Proud of their Olympic Gold in Rugby Sevens! GO FIJI GO! is their happy cry. 

In August and the beginning of September,  I had the delightful and spiritually edifying experience of going to Fiji again only this time on my own.  With the prayers and direction of His Eminence Archbishop Amfilochios, and the support of Father Paul, I went to see what I could do to help at the orphanage dedicated to Saint Tabitha, and also to encourage the faithful there through catechism.  I was not at all feeling fit to that task. It seemed more for someone who had been there more recently as well as for someone who had more notes and books and preparation.  His Eminence called and asked me to go.  It was less than a week, and I was off.

Holy Trinity Greek Orthodox Church, Saweni, Fiji Islands 

The First Priest and Presvytera of Fiji with their youngest children 

Our Most Holy Panaghia, the Theotokos and her guidance and prayers made the experience unique and memorable.  I was feeling her answered prayers while I was there.  I stayed at the monastery in Saweni,  just a 5 minute walk from the Holy Trinity Church, and this was a real treasure for me. The quietude gave me time and room in my mind to contemplate the life and love of the most valuable woman in history.  I was relying a lot on my insight, on her insight too, but also on my experiences of what I had learned in these past two years.   I am convinced that our Panaghia is with us at our request almost all the time.  I felt compassion as if it were in the air and I could breathe it, as if the word itself had taken energy, and as if the Fijian people were inspiring me towards a more compassionate understanding of their lives, and their hearts, and their faith.  I get a very warm welcome when I go there, and the ladies especially are very much in my heart.

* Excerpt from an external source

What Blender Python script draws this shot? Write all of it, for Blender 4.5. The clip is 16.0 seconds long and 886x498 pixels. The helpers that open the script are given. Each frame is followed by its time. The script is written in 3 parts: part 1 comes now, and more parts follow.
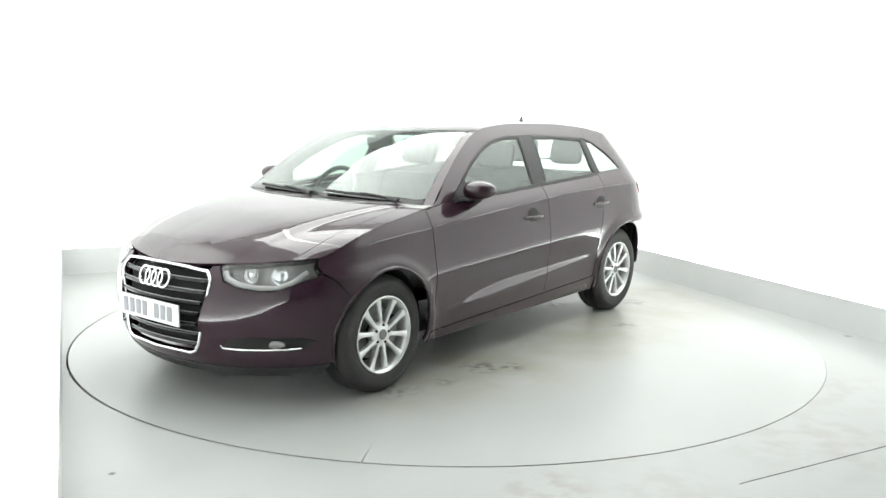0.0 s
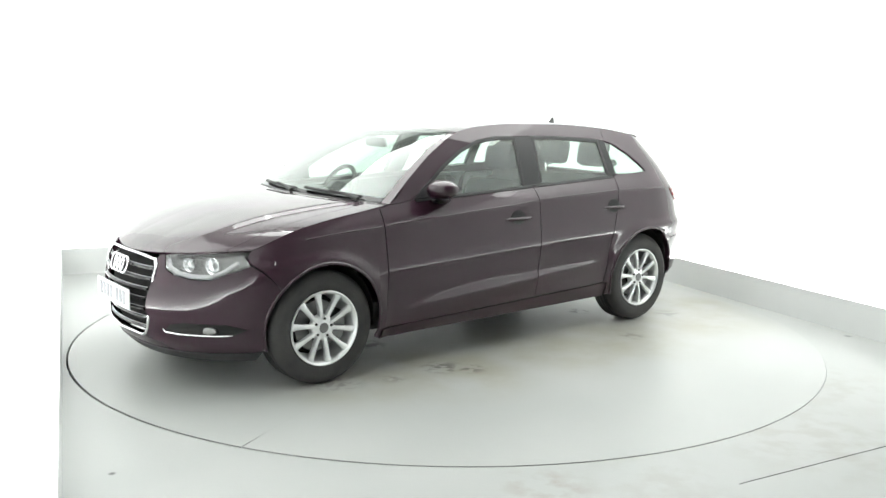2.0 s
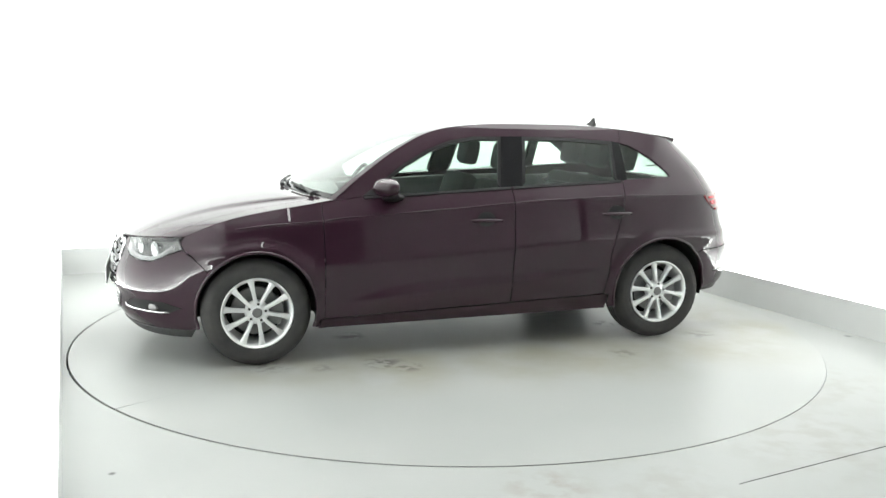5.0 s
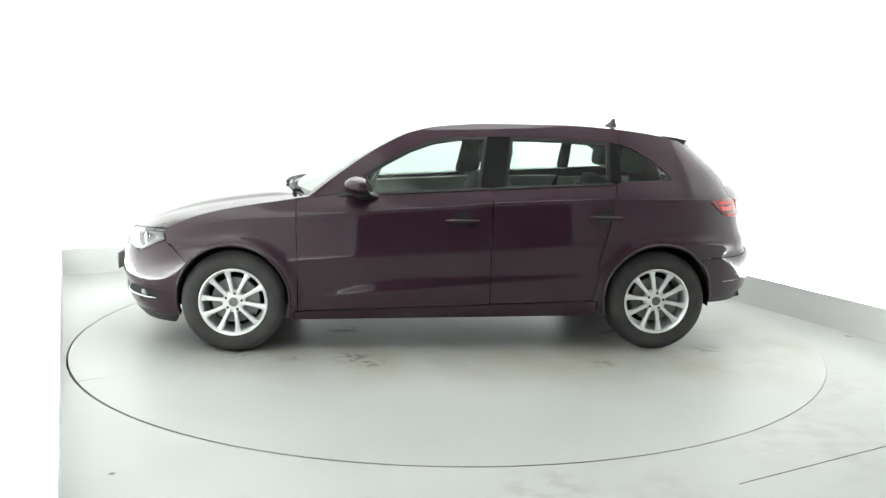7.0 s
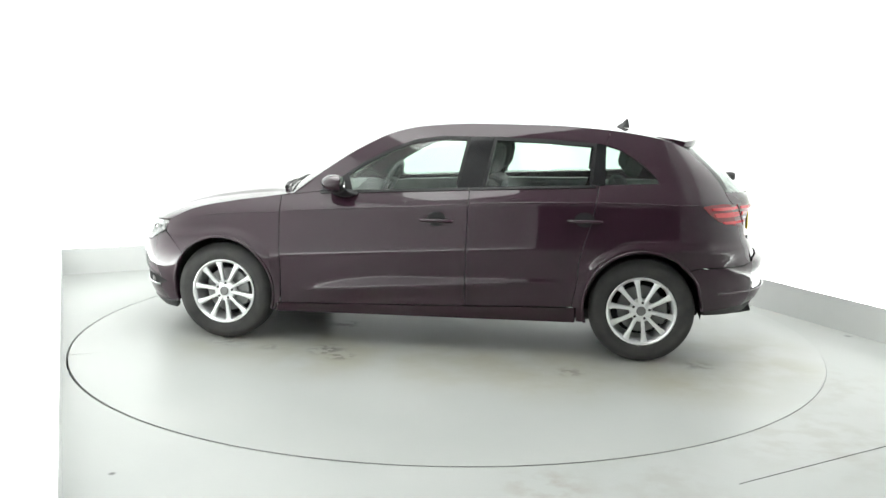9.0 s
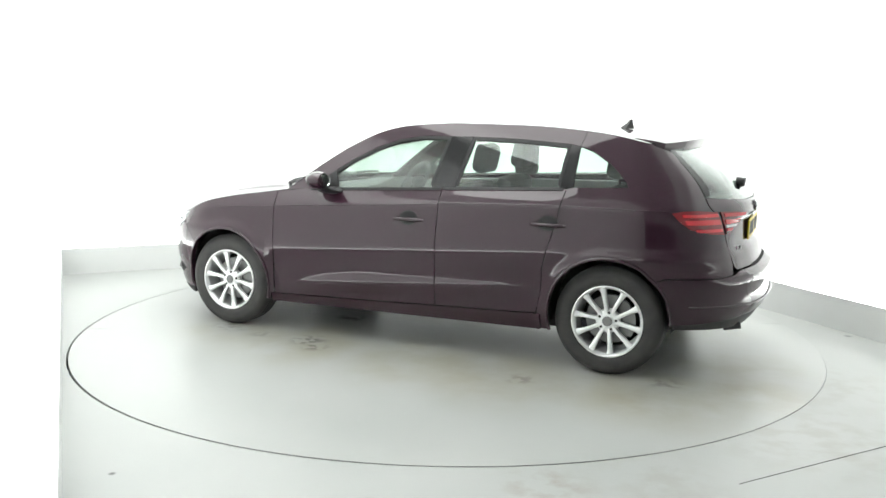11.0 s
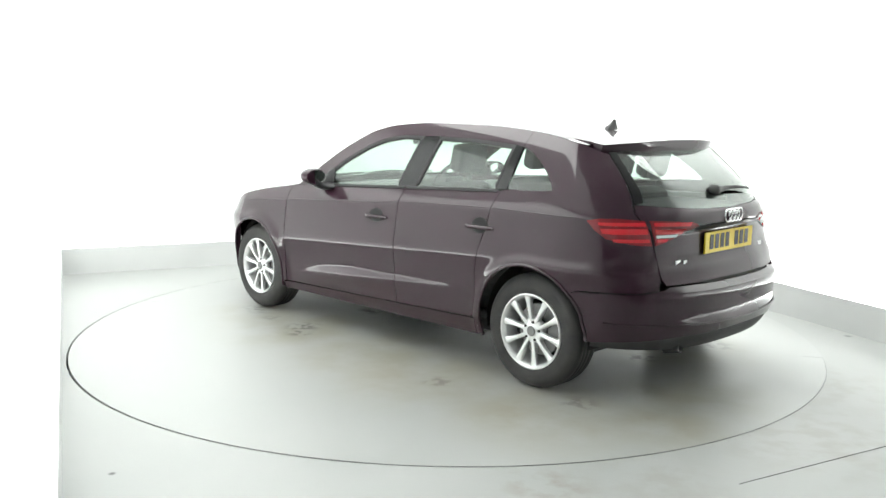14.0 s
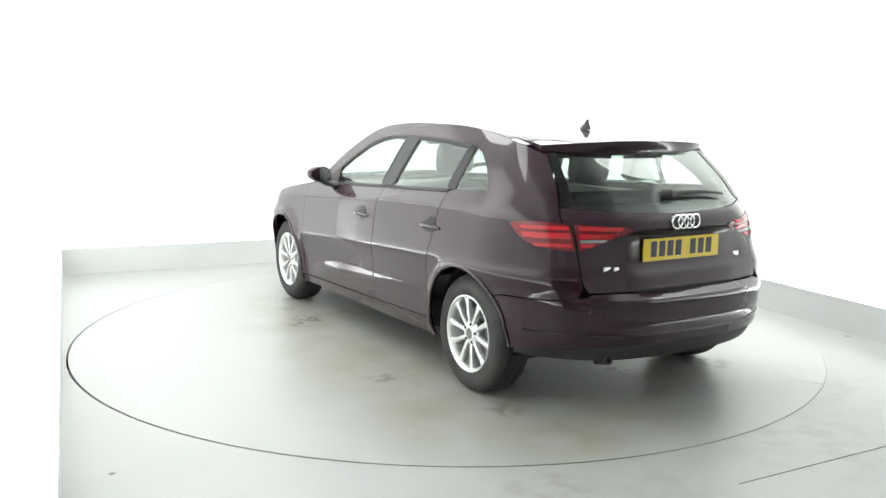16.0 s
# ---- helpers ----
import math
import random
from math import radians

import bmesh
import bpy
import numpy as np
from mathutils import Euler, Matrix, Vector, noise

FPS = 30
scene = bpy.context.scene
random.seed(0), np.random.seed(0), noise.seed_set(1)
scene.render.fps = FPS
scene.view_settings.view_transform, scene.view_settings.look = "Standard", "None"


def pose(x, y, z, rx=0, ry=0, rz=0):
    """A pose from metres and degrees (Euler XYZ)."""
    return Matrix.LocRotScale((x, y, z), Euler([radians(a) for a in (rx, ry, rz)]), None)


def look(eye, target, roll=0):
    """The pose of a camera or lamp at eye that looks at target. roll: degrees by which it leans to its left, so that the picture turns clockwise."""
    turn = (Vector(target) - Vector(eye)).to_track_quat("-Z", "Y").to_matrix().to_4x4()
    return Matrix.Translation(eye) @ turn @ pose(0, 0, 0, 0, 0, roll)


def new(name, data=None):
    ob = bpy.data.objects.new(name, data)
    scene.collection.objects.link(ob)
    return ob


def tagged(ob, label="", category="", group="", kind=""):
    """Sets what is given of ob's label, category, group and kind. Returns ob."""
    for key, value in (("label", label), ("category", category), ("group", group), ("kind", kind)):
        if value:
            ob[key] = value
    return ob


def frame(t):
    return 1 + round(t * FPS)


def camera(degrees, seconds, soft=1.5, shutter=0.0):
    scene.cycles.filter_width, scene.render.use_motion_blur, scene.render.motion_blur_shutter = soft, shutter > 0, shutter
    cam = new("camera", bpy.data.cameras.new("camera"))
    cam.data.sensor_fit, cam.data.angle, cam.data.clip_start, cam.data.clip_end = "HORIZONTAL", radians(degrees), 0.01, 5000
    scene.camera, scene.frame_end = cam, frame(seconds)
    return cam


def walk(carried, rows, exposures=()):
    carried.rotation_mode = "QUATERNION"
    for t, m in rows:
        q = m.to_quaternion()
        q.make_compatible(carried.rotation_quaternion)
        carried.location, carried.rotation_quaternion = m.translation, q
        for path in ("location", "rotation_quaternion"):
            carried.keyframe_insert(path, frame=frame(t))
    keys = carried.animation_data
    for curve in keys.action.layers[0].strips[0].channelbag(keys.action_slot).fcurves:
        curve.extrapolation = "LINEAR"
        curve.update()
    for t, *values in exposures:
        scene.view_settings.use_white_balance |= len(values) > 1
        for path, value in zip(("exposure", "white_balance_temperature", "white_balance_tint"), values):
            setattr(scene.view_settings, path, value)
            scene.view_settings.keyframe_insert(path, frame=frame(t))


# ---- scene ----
import functools

# camera: it stands still beside the open end of the booth
cam = camera(53.81, 16.0, soft=1.5)
EYE = (0.0, -5.9437, 1.4864)
AIM = look(EYE, (-0.03542, -0.01725, 0.5503), 0.904)
walk(cam, [(0.0, AIM), (16.0, AIM)], [(0.0, 0.0, 6500, 10), (16.0, 0.0, 6500, 10)])

# turn of the table, in degrees
TURNS = [(0.0, 232.0), (0.5, 228.95), (1.0, 225.6), (1.5, 222.2), (2.0, 218.7), (2.5, 215.2), (3.0, 211.65), (3.5, 208.15),
         (4.0, 204.7), (5.25, 196.4), (6.5, 188.2), (7.0, 184.85), (7.5, 181.5), (8.0, 178.1), (8.5, 174.75), (9.0, 171.35),
         (10.25, 162.0), (11.5, 152.4), (12.0, 148.95), (12.5, 145.5), (13.0, 142.0), (13.5, 138.5), (14.0, 134.95),
         (14.5, 131.45), (15.0, 128.0), (15.5, 124.55), (16.0, 121.05)]
CAR_X, CAR_Y = 0.0443, -0.2044
TABLE_R = 2.4355
H_BAND, H_WALL = 0.23, 3.6

# light: a dim neutral world beyond the booth and soft lamps above the booth
world = bpy.data.worlds.new("world")
scene.world = world
world.use_nodes = True
world.node_tree.nodes["Background"].inputs[0].default_value = (0.9, 1.0, 0.97, 1)
world.node_tree.nodes["Background"].inputs[1].default_value = 0.05


# wall washers: shielded strips under the ceiling that shine on the three white walls, and so light the booth indirectly
def washer(a, b, z, gap, tilt, wide, power):
    """A strip along the wall from a to b, at that distance inside it, turned up from straight down by tilt towards the wall."""
    a, b = Vector((*a, 0)), Vector((*b, 0))
    d = (b - a).normalized()
    n = Vector((d.y, -d.x, 0))
    mid = (a + b) / 2 + n * gap + Vector((0, 0, z))
    out = -n * math.sin(radians(tilt)) - Vector((0, 0, math.cos(radians(tilt))))
    lamp = bpy.data.lights.new("wall_washer", "AREA")
    lamp.shape, lamp.size, lamp.size_y, lamp.energy, lamp.color = "RECTANGLE", (b - a).length, wide, power, (0.97, 1.0, 0.98)
    m = Matrix((d, out.cross(d) * -1, -out)).transposed().to_4x4()
    m.translation = mid
    new("wall_washer", lamp).matrix_world = m


washer((-0.9, -4.1), (-3.0, 0.7), 3.1, 1.3, 89, 0.6, 118)
washer((-3.0, 1.83), (0.8, 3.66), 3.1, 1.3, 89, 0.6, 22)
washer((1.5, 2.9), (4.1, -2.9), 3.1, 1.3, 89, 0.6, 86)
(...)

Presvytera Sophia, Taxiarhia and I preparing for the next snapshot.  

After 3 weeks in Saweni. .  saying "BULA"when greeting people,  taking LOUD MUSICAL bus rides to shopping districts, walking the muddiest roads I have EVER walked, and eating CASSAVA, and Ginger, and Dalo nearly everyday, I took a small plane to another island to the town of Labasa, where I met with Fr Barnabas and his Presvytera Maria, so that we could do some volunteer work for IOCC (International Orthodox Christian Charities).  Although it was months after Cyclone Winston, we had a rare and beautiful opportunity to find some people who still needed help to rebuild their homes and their lives.

Father Barnabas with one of his little parishioners 

We had to travel a little further to the town of Savusavu, where the cyclone had hit the area quite hard.  Some of the residents had fallen through the cracks of the systems that were put in place to help their people recover.  We offered financial aid to ones who were in the greatest need according to both the word on the street and the city officials who were concerned for them.  God was good to us in our giving.  We felt we had encountered some of the most forgotten people. I also felt very blessed as our expenses were very small because of various benefactors, and that made me feel even more a part of a greater community.

The whole trip took 4 weeks, and I plan to return again in a couple of weeks so that I can distribute the rest of the gifts from IOCC that need to go to the small island of Taveuni, God willing,  and to do a little teaching of our Liturgical music to the faithful in Labasa. We have a plan to bring women to the church during the week and to go over the hymns until they feel really comfortable.

After Liturgy with the faithfuland Presvytera Maria (holding child) in Labasa 
Georgios is going to stay in Saweni while I am in Labasa to get reacquainted with his friend Moses and some others that he had met a long time ago.

We are closing in on our 6th year here in NZ. It is hard to comprehend it.  Auckland is a wonderful place to live, and Panaghia has brought some amazing friends into our lives, so we are comforted by them with great gratitude.

In the past 3 years, I have taken up writing as a serious hobby. I am in a group of international women writers and we are dedicated to enriching ourselves and each others' lives with the written word.  We encourage each other to get published because I guess that is what one does with their writing.  Poetry is where I spend a lot of my free time.  I am in love with it, and I find it both soothing and redemptive.

We miss the USA a lot. It has been 4 years since I have been home: another surreal experience.  I miss my family and extended family and my friends.  I often think of how blessed I am that Father Paul has shared such a rich life with me.

Nicholia says last time she was in the USA, she heard more than a few people say "I miss your mothers blog"  Thanks for thinking of us, for your love and prayers. I will be writing here again.